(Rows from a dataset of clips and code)
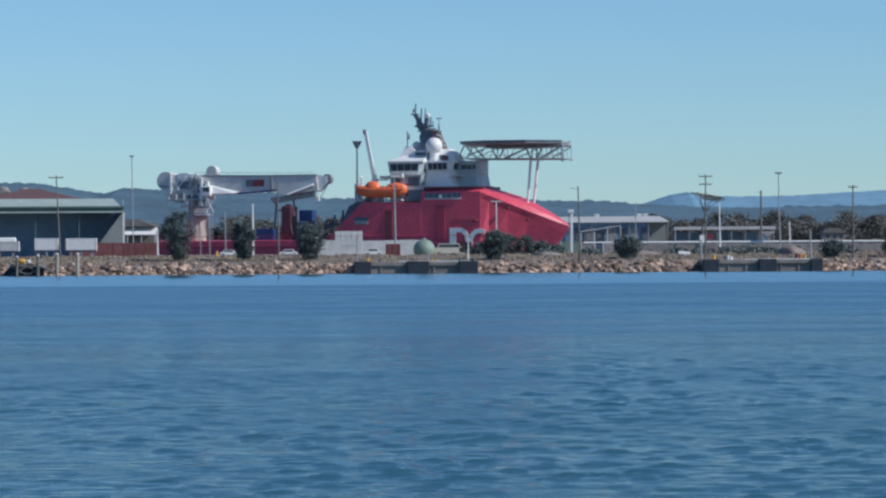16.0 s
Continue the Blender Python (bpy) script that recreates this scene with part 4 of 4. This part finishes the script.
def plinth_pole():
    x, y = -4.01, 775.0
    w = 1.57
    t = thing("lamp_on_plinth", pose(x, y, GROUND), "tall grey lamp pole on a dark red steel plinth", "lamp pole")
    z1 = 5.69 - GROUND
    p = part("plinth", B(-w, w, 0, 2 * w, -0.2, z1, bevel=0.08), RUST, t, "dark red steel plinth")
    for s in (-0.5, 0.0, 0.5):
        part("plinth_rib", B(s * w * 1.6 - 0.06, s * w * 1.6 + 0.06, -0.08, 0.02, 0, z1 - 0.1), RUST, p)
    zt = 19.98 - GROUND
    part("shaft", beam(bmesh.new(), (0.5, w, z1), (0.3, w, zt), 0.24, 0.14, 12), POLEGREY, t)
    part("lamp_head", B(-0.4, 1.6, w - 0.3, w + 0.3, zt - 0.1, zt + 0.3, bevel=0.08), DULLWHITE, t, "pale lamp head")


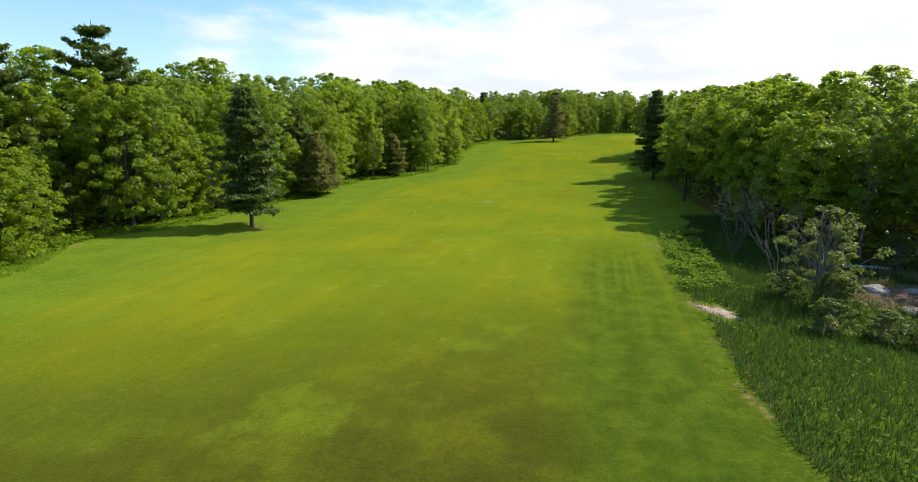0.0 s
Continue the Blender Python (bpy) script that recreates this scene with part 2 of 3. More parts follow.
    litter = mixed(nt, ranged(nt, patch, 0.5, 0.7, 0.0, 0.7), litter, (0.035, 0.060, 0.012))
    wood = maths(nt, 'ADD', at["wood"], maths(nt, 'MULTIPLY', maths(nt, 'SUBTRACT', fine, 0.5), 1.1))
    base = mixed(nt, ranged(nt, wood, 0.38, 0.62), base, litter)
    mottle = noise_node(nt, 4.5, 4, 0.7, pos)
    base = mixed(nt, ranged(nt, mottle, 0.30, 0.70, 0.0, 1.0, 'LINEAR'), mixed(nt, 1.0, base, (0.83, 0.85, 0.83), 'MULTIPLY'), mixed(nt, 1.0, base, (1.13, 1.11, 1.13), 'MULTIPLY'))
    base = mixed(nt, ranged(nt, grain, 0.25, 0.75, 0.0, 1.0, 'LINEAR'), mixed(nt, 1.0, base, (0.62, 0.62, 0.62), 'MULTIPLY'), mixed(nt, 1.0, base, (1.38, 1.38, 1.38), 'MULTIPLY'))
    p = nt.nodes.new("ShaderNodeBsdfPrincipled")
    p.inputs["Roughness"].default_value = 0.8
    p.inputs["Specular IOR Level"].default_value = 0.0
    p.inputs["Sheen Weight"].default_value = 0.15
    p.inputs["Sheen Roughness"].default_value = 0.45
    p.inputs["Sheen Tint"].default_value = (0.92, 0.95, 0.08, 1)
    nt.links.new(base, p.inputs["Base Color"])
    relief = maths(nt, 'ADD', maths(nt, 'MULTIPLY', fine, 0.7), grain)
    nt.links.new(bumped(nt, relief, 0.40, 0.06), p.inputs["Normal"])
    nt.links.new(p.outputs["BSDF"], out.inputs["Surface"])
    return mat


TURF = grass_material()


def water_material():
    mat, nt, out = material("still_water")
    p = nt.nodes.new("ShaderNodeBsdfPrincipled")
    p.inputs["Base Color"].default_value = (0.035, 0.03, 0.018, 1)
    p.inputs["Roughness"].default_value = 0.04
    tc = nt.nodes.new("ShaderNodeTexCoord")
    nt.links.new(bumped(nt, noise_node(nt, 1.2, 2, 0.5, tc.outputs["Object"]), 0.08, 0.02), p.inputs["Normal"])
    nt.links.new(p.outputs["BSDF"], out.inputs["Surface"])
    return mat


WATER = water_material()
WET = rough_surface("wet_turf", (0.09, 0.12, 0.07), (0.16, 0.19, 0.16), 3.0, 0.35, 0.2, 0.01)
SOIL = rough_surface("brown_soil", (0.09, 0.05, 0.022), (0.21, 0.12, 0.055), 3.0, 0.95, 0.8, 0.08)

# ---- plan ----
# border of the mown clearing, tree foot to tree foot
CLEARING = [(-46, -80), (-43, 0), (-38, 25), (-34, 42), (-36, 53), (-30, 63), (-25, 79), (-22, 88), (-21.5, 99), (-20, 108), (-13, 113.5),
            (-8, 121), (-6, 131), (-3, 137), (-0.8, 150), (-2.4, 166), (1, 179), (3.2, 196), (10.5, 208.5), (19, 220), (28, 223), (38, 231),
            (42, 235), (51, 243), (57, 250), (66, 257), (76, 262), (84, 265), (90, 261), (98, 255), (104, 252.5), (110, 247), (119, 243),
            (123, 226), (106, 213), (93, 208), (85, 205), (86, 199), (84, 191), (75, 183), (66, 172.5), (56.5, 161.5), (50, 152.5), (50.5, 139),
            (46.5, 124), (38, 110), (33.5, 92), (31, 78), (28.5, 62), (29, 49), (36, 37), (40, 12), (42, -10), (42, -80)]
LEFT_LAST = 33
EDGE = np.array(CLEARING, float)


def rise(x, y):
    """The lie of the land: level at first, then a long gentle climb; a shallow gully beside the start and round the pool."""
    z = 0.036 * 12 * np.logaddexp(0, (y - 107) / 12)
    z = z - np.maximum(0, z - 8.0) * 0.8
    gully = 0.7 * (1 / (1 + np.exp(np.clip(-(x - 19.5) / 1.6, -50, 50)))) * (1 / (1 + np.exp(np.clip((y - 58) / 5, -50, 50))))
    pool = 0.5 * np.exp(-(((x - 46.5) / 4.0) ** 2 + ((y - 154.5) / 5.0) ** 2))
    return z - gully - pool


def height(x, y):
    return float(rise(x, y)) + 0.10 * noise.noise((x * 0.11, y * 0.11, 0)) + 0.04 * noise.noise((x * 0.4, y * 0.4, 5))


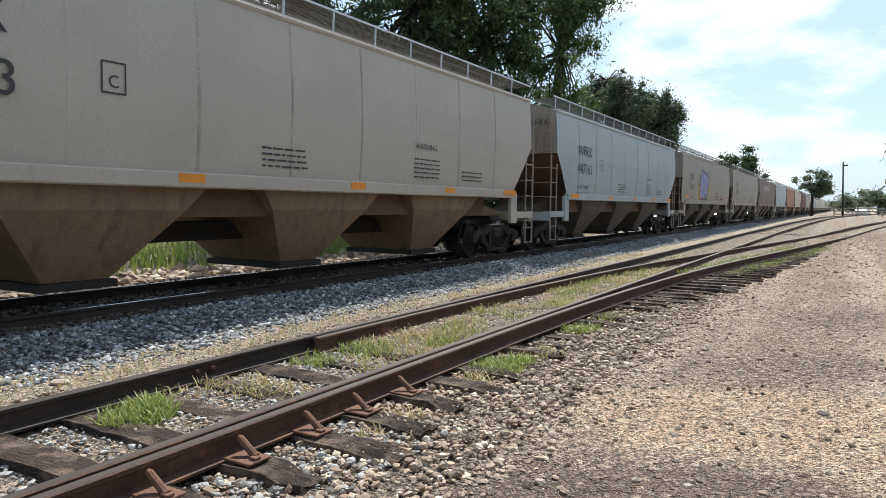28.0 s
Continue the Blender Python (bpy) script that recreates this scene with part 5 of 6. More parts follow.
M_HOPT = mat("tan_hopper_paint", (0.58, 0.51, 0.41), (0.5, 0.43, 0.335), 0.55, 0, 0.8, 35, 0.06, grain=0.92, streak=(0.33, 0.27, 0.2), streak_at=(0.56, 0.82))
M_HOPC = mat("drab_beige_hopper_paint", (0.35, 0.318, 0.262), (0.29, 0.262, 0.213), 0.6, 0, 0.8, 35, 0.06, grain=0.92, streak=(0.25, 0.22, 0.175), streak_at=(0.58, 0.85))
M_HOPE = mat("dusty_beige_hopper_paint", (0.43, 0.385, 0.31), (0.365, 0.325, 0.26), 0.55, 0, 0.8, 35, 0.06, grain=0.92, streak=(0.27, 0.225, 0.165), streak_at=(0.55, 0.82))
M_HOPW = mat("pale_blue_grey_hopper_paint", (0.385, 0.43, 0.435), (0.33, 0.37, 0.378), 0.5, 0, 0.8, 35, 0.05, grain=0.92, streak=(0.38, 0.39, 0.38), streak_at=(0.6, 0.85))
M_HOPR = mat("rusty_grey_hopper_paint", (0.27, 0.205, 0.17), (0.2, 0.14, 0.11), 0.7, 0, 1.0, 35, 0.15, streak=(0.19, 0.12, 0.085), streak_at=(0.48, 0.7), stain=(0.24, 0.11, 0.06), stain_at=(0.6, 0.7))
M_HOPO = mat("orange_brown_hopper_paint", (0.42, 0.2, 0.1), (0.34, 0.16, 0.09), 0.65, 0, 1.0, 35, 0.12, streak=(0.24, 0.13, 0.08))
M_HOPD = mat("dark_red_hopper_paint", (0.22, 0.09, 0.07), (0.17, 0.075, 0.06), 0.65, 0, 1.0, 35, 0.12, streak=(0.12, 0.07, 0.05))
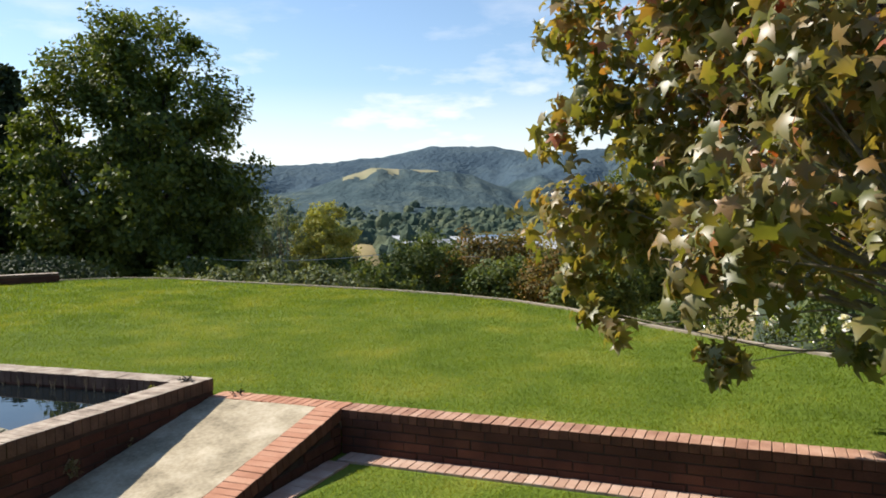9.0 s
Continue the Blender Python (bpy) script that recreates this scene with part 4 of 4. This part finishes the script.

SET EXERCISE — All of the entries need to be transcribed word for word; pictures are left out.

TASK ANSWER —
16.0 s
Continue the Blender Python (bpy) script that recreates this scene with part 4 of 4. This part finishes the script.
def plinth_pole():
    x, y = -4.01, 775.0
    w = 1.57
    t = thing("lamp_on_plinth", pose(x, y, GROUND), "tall grey lamp pole on a dark red steel plinth", "lamp pole")
    z1 = 5.69 - GROUND
    p = part("plinth", B(-w, w, 0, 2 * w, -0.2, z1, bevel=0.08), RUST, t, "dark red steel plinth")
    for s in (-0.5, 0.0, 0.5):
        part("plinth_rib", B(s * w * 1.6 - 0.06, s * w * 1.6 + 0.06, -0.08, 0.02, 0, z1 - 0.1), RUST, p)
    zt = 19.98 - GROUND
    part("shaft", beam(bmesh.new(), (0.5, w, z1), (0.3, w, zt), 0.24, 0.14, 12), POLEGREY, t)
    part("lamp_head", B(-0.4, 1.6, w - 0.3, w + 0.3, zt - 0.1, zt + 0.3, bevel=0.08), DULLWHITE, t, "pale lamp head")


0.0 s
Continue the Blender Python (bpy) script that recreates this scene with part 2 of 3. More parts follow.
    litter = mixed(nt, ranged(nt, patch, 0.5, 0.7, 0.0, 0.7), litter, (0.035, 0.060, 0.012))
    wood = maths(nt, 'ADD', at["wood"], maths(nt, 'MULTIPLY', maths(nt, 'SUBTRACT', fine, 0.5), 1.1))
    base = mixed(nt, ranged(nt, wood, 0.38, 0.62), base, litter)
    mottle = noise_node(nt, 4.5, 4, 0.7, pos)
    base = mixed(nt, ranged(nt, mottle, 0.30, 0.70, 0.0, 1.0, 'LINEAR'), mixed(nt, 1.0, base, (0.83, 0.85, 0.83), 'MULTIPLY'), mixed(nt, 1.0, base, (1.13, 1.11, 1.13), 'MULTIPLY'))
    base = mixed(nt, ranged(nt, grain, 0.25, 0.75, 0.0, 1.0, 'LINEAR'), mixed(nt, 1.0, base, (0.62, 0.62, 0.62), 'MULTIPLY'), mixed(nt, 1.0, base, (1.38, 1.38, 1.38), 'MULTIPLY'))
    p = nt.nodes.new("ShaderNodeBsdfPrincipled")
    p.inputs["Roughness"].default_value = 0.8
    p.inputs["Specular IOR Level"].default_value = 0.0
    p.inputs["Sheen Weight"].default_value = 0.15
    p.inputs["Sheen Roughness"].default_value = 0.45
    p.inputs["Sheen Tint"].default_value = (0.92, 0.95, 0.08, 1)
    nt.links.new(base, p.inputs["Base Color"])
    relief = maths(nt, 'ADD', maths(nt, 'MULTIPLY', fine, 0.7), grain)
    nt.links.new(bumped(nt, relief, 0.40, 0.06), p.inputs["Normal"])
    nt.links.new(p.outputs["BSDF"], out.inputs["Surface"])
    return mat


TURF = grass_material()


def water_material():
    mat, nt, out = material("still_water")
    p = nt.nodes.new("ShaderNodeBsdfPrincipled")
    p.inputs["Base Color"].default_value = (0.035, 0.03, 0.018, 1)
    p.inputs["Roughness"].default_value = 0.04
    tc = nt.nodes.new("ShaderNodeTexCoord")
    nt.links.new(bumped(nt, noise_node(nt, 1.2, 2, 0.5, tc.outputs["Object"]), 0.08, 0.02), p.inputs["Normal"])
    nt.links.new(p.outputs["BSDF"], out.inputs["Surface"])
    return mat


WATER = water_material()
WET = rough_surface("wet_turf", (0.09, 0.12, 0.07), (0.16, 0.19, 0.16), 3.0, 0.35, 0.2, 0.01)
SOIL = rough_surface("brown_soil", (0.09, 0.05, 0.022), (0.21, 0.12, 0.055), 3.0, 0.95, 0.8, 0.08)

# ---- plan ----
# border of the mown clearing, tree foot to tree foot
CLEARING = [(-46, -80), (-43, 0), (-38, 25), (-34, 42), (-36, 53), (-30, 63), (-25, 79), (-22, 88), (-21.5, 99), (-20, 108), (-13, 113.5),
            (-8, 121), (-6, 131), (-3, 137), (-0.8, 150), (-2.4, 166), (1, 179), (3.2, 196), (10.5, 208.5), (19, 220), (28, 223), (38, 231),
            (42, 235), (51, 243), (57, 250), (66, 257), (76, 262), (84, 265), (90, 261), (98, 255), (104, 252.5), (110, 247), (119, 243),
            (123, 226), (106, 213), (93, 208), (85, 205), (86, 199), (84, 191), (75, 183), (66, 172.5), (56.5, 161.5), (50, 152.5), (50.5, 139),
            (46.5, 124), (38, 110), (33.5, 92), (31, 78), (28.5, 62), (29, 49), (36, 37), (40, 12), (42, -10), (42, -80)]
LEFT_LAST = 33
EDGE = np.array(CLEARING, float)


def rise(x, y):
    """The lie of the land: level at first, then a long gentle climb; a shallow gully beside the start and round the pool."""
    z = 0.036 * 12 * np.logaddexp(0, (y - 107) / 12)
    z = z - np.maximum(0, z - 8.0) * 0.8
    gully = 0.7 * (1 / (1 + np.exp(np.clip(-(x - 19.5) / 1.6, -50, 50)))) * (1 / (1 + np.exp(np.clip((y - 58) / 5, -50, 50))))
    pool = 0.5 * np.exp(-(((x - 46.5) / 4.0) ** 2 + ((y - 154.5) / 5.0) ** 2))
    return z - gully - pool


def height(x, y):
    return float(rise(x, y)) + 0.10 * noise.noise((x * 0.11, y * 0.11, 0)) + 0.04 * noise.noise((x * 0.4, y * 0.4, 5))


28.0 s
Continue the Blender Python (bpy) script that recreates this scene with part 5 of 6. More parts follow.
M_HOPT = mat("tan_hopper_paint", (0.58, 0.51, 0.41), (0.5, 0.43, 0.335), 0.55, 0, 0.8, 35, 0.06, grain=0.92, streak=(0.33, 0.27, 0.2), streak_at=(0.56, 0.82))
M_HOPC = mat("drab_beige_hopper_paint", (0.35, 0.318, 0.262), (0.29, 0.262, 0.213), 0.6, 0, 0.8, 35, 0.06, grain=0.92, streak=(0.25, 0.22, 0.175), streak_at=(0.58, 0.85))
M_HOPE = mat("dusty_beige_hopper_paint", (0.43, 0.385, 0.31), (0.365, 0.325, 0.26), 0.55, 0, 0.8, 35, 0.06, grain=0.92, streak=(0.27, 0.225, 0.165), streak_at=(0.55, 0.82))
M_HOPW = mat("pale_blue_grey_hopper_paint", (0.385, 0.43, 0.435), (0.33, 0.37, 0.378), 0.5, 0, 0.8, 35, 0.05, grain=0.92, streak=(0.38, 0.39, 0.38), streak_at=(0.6, 0.85))
M_HOPR = mat("rusty_grey_hopper_paint", (0.27, 0.205, 0.17), (0.2, 0.14, 0.11), 0.7, 0, 1.0, 35, 0.15, streak=(0.19, 0.12, 0.085), streak_at=(0.48, 0.7), stain=(0.24, 0.11, 0.06), stain_at=(0.6, 0.7))
M_HOPO = mat("orange_brown_hopper_paint", (0.42, 0.2, 0.1), (0.34, 0.16, 0.09), 0.65, 0, 1.0, 35, 0.12, streak=(0.24, 0.13, 0.08))
M_HOPD = mat("dark_red_hopper_paint", (0.22, 0.09, 0.07), (0.17, 0.075, 0.06), 0.65, 0, 1.0, 35, 0.12, streak=(0.12, 0.07, 0.05))
9.0 s
Continue the Blender Python (bpy) script that recreates this scene with part 4 of 4. This part finishes the script.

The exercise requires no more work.